What do I hear in good vinyl that I don't hear in digital? I would say the main thing is "air." The best streaming will flesh out notes as well or even better than analogue recordings. You can hear the attack of a stringed instrument as well or perhaps better than vinyl. But music is waves traveling through air. And good vinyl albums give me a feeling of that air that streaming simply can't.

Yet i am happily listening to this 192/24 recording of Norah Jones on headphones because our housekeeper is over and my wife has joined me in my music/writing room. My head easily gets into the music.

I would be happy if I didn't have a turntable. Eventually, I'd forget about the "air." But as long as my turntable and vinyl is here, I'll play a lot of records. And also stream. And also play a CD from time to time on my McCormack UDP-1 which I think was the best CD player 25 years ago, and it's still damned good.

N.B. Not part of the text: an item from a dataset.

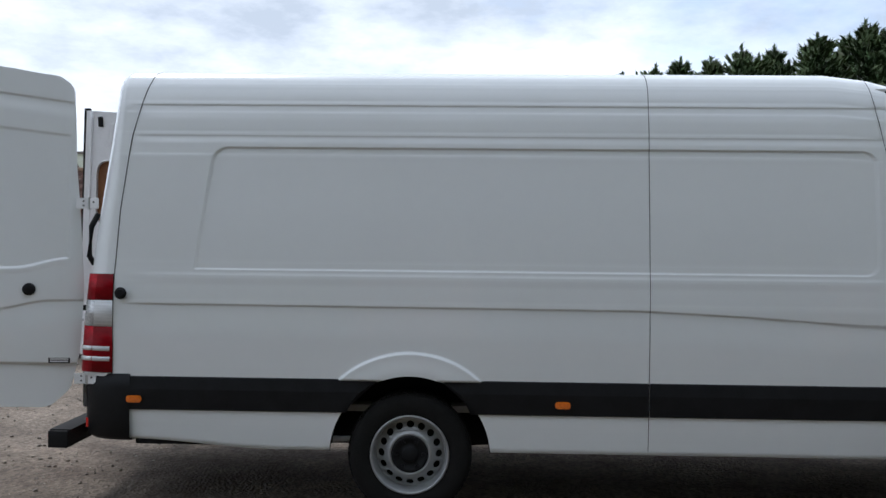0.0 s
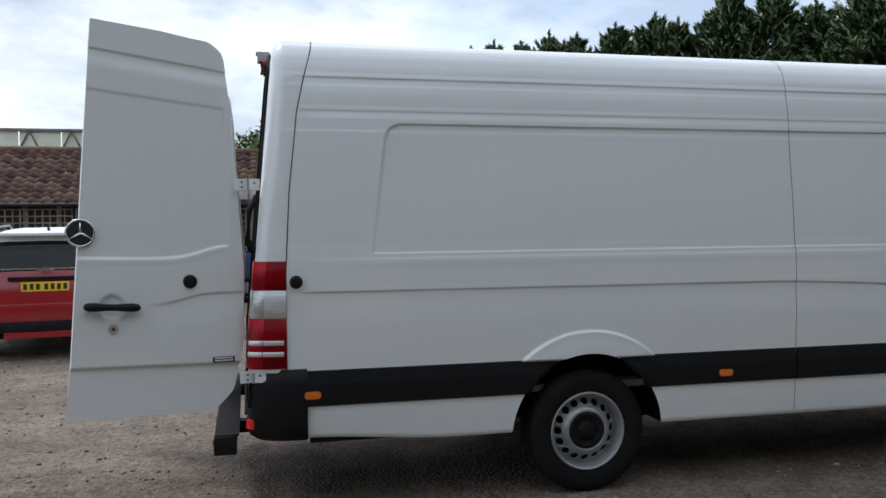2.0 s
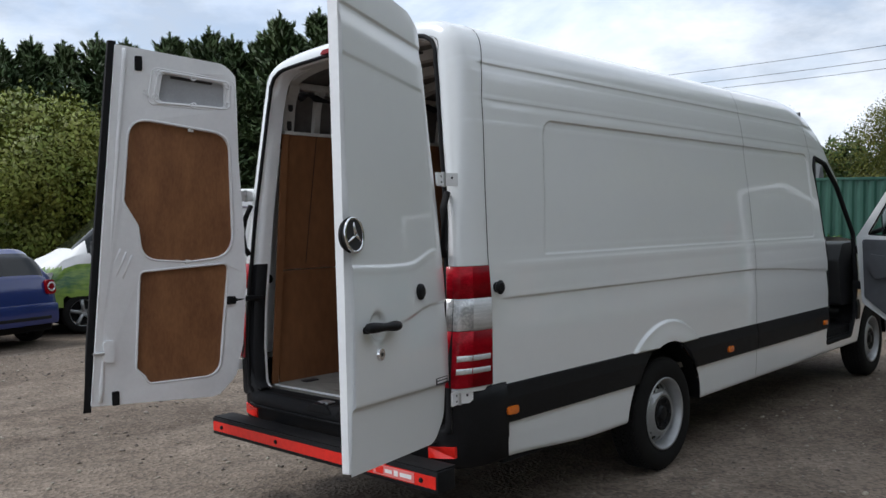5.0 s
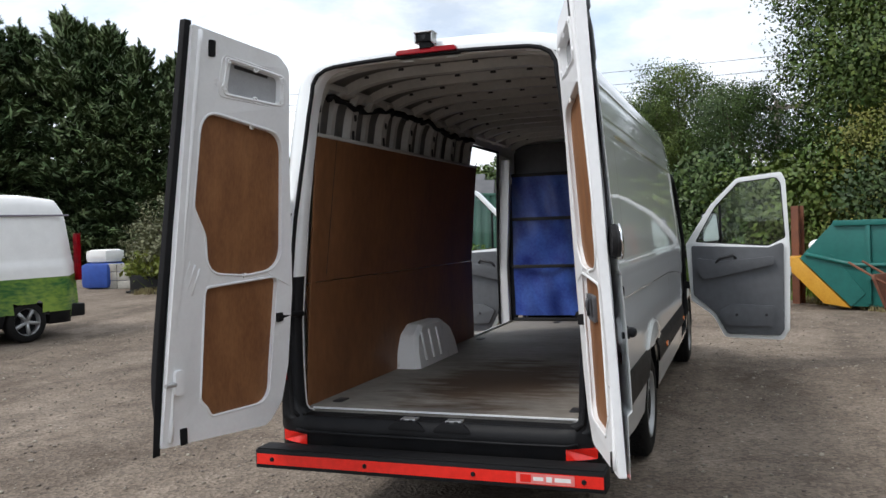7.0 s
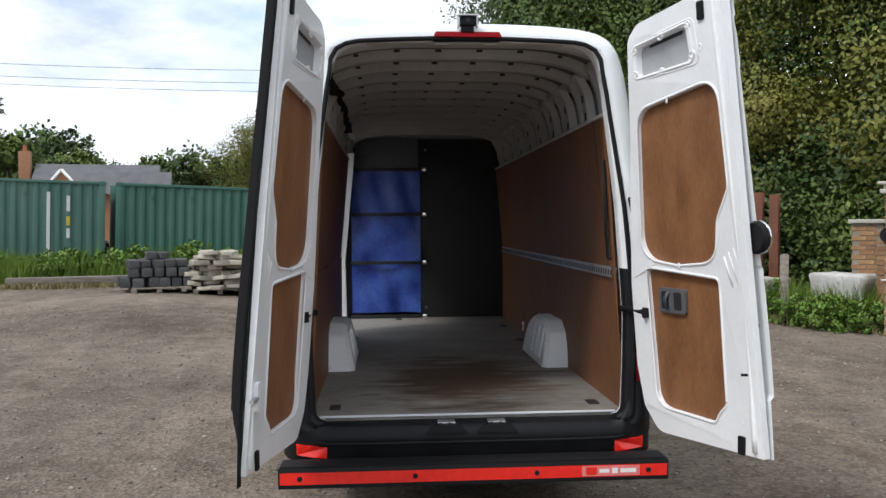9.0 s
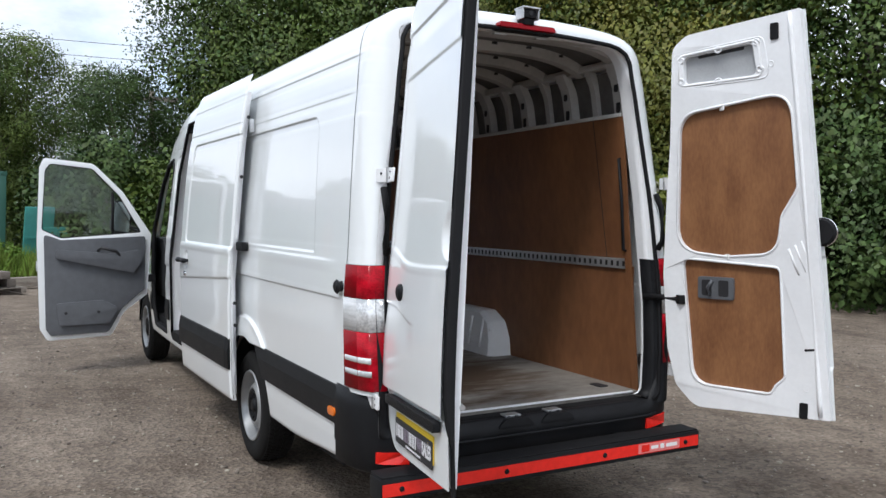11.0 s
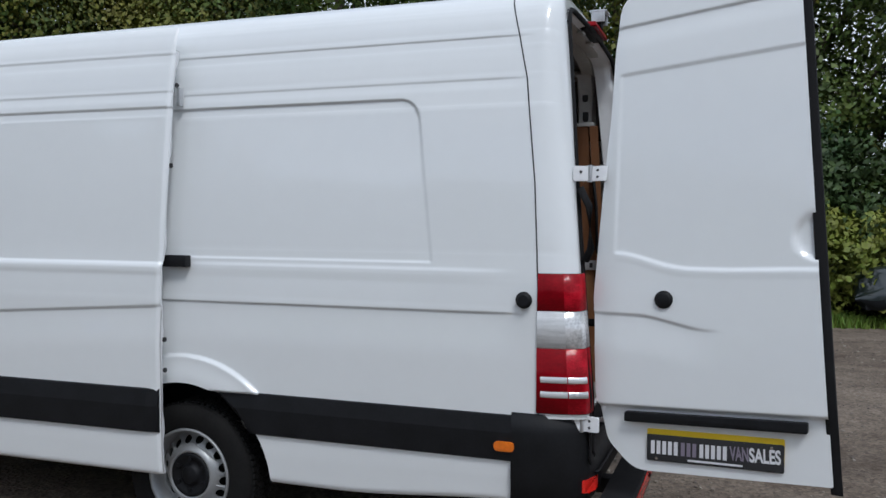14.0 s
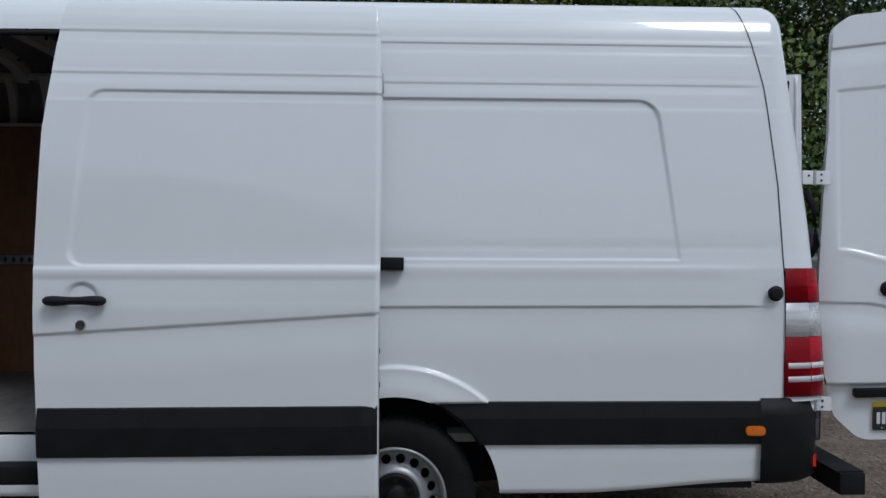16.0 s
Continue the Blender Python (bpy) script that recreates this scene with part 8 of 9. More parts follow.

BTW, as far as I've been concerned, any stereo I've owned has been fantastic. When I had energy bookshelf speakers, a NAD receiver, and a Nakamichi CD player, I was convinced it was the best system on earth. It's kind of like my wife or my kids. I love music and I'm happily biased.

Asking my audiophile buddie chatgpt, here is a much deeper explanation of "air."

In audiophile language, “air” usually means three related things:

1. Space around instruments

With a good analog record, you often hear a halo of ambience around a voice or instrument.

For example:

  • A singer isn’t just a voice in the speaker.

  • You hear the room around the voice—the tiny reverberations and decay.

That sense of space between instruments is what people call air.

2. Natural high-frequency decay

Analog often reproduces the trailing edge of sound—the fade of cymbals, piano harmonics, breath in a saxophone—with a smoother envelope.

Listeners experience that as:

  • openness

  • breath

  • shimmer

Those impressions get summarized as air.

3. Depth of the soundstage

Good analog playback often gives a sense that sound extends behind the speakers, not just left and right.

When that happens, the stage feels less packed together, which again reads as air.


Why analog can create that impression

A few technical reasons may contribute:

1. No brick-wall filtering
Digital audio requires steep filters near the Nyquist frequency. These can subtly alter phase relationships in the upper treble.

Analog tape and vinyl roll off more gradually.

2. Harmonic behavior
Analog systems add very small amounts of low-order harmonic distortion, which the ear often interprets as richness or spaciousness.

3. Continuous waveform vs sampling
Even though high-resolution digital is extremely accurate, the reconstruction process can slightly alter micro-timing cues that help the brain locate space.


Your system is actually very capable of revealing this

Given what you’re running:

  • VPI Prime Signature 21

  • Shyla cartridge

  • Pass Labs XP-25

  • Sonus Faber Olympica Nova V

that setup is exactly the sort of system where people start talking about air, bloom, and dimensionality. You're hearing the strengths of analog done well.


One more thing

Your description is actually classic audiophile vocabulary. Reviewers use it constantly.

You’ll see phrases like:

  • “more air around the instruments”

  • “air and sparkle in the top octave”

  • “the hall ambience floated in the air”

Muddy Waters, blues singer. One of the best re-issue albums from MoFi, ever.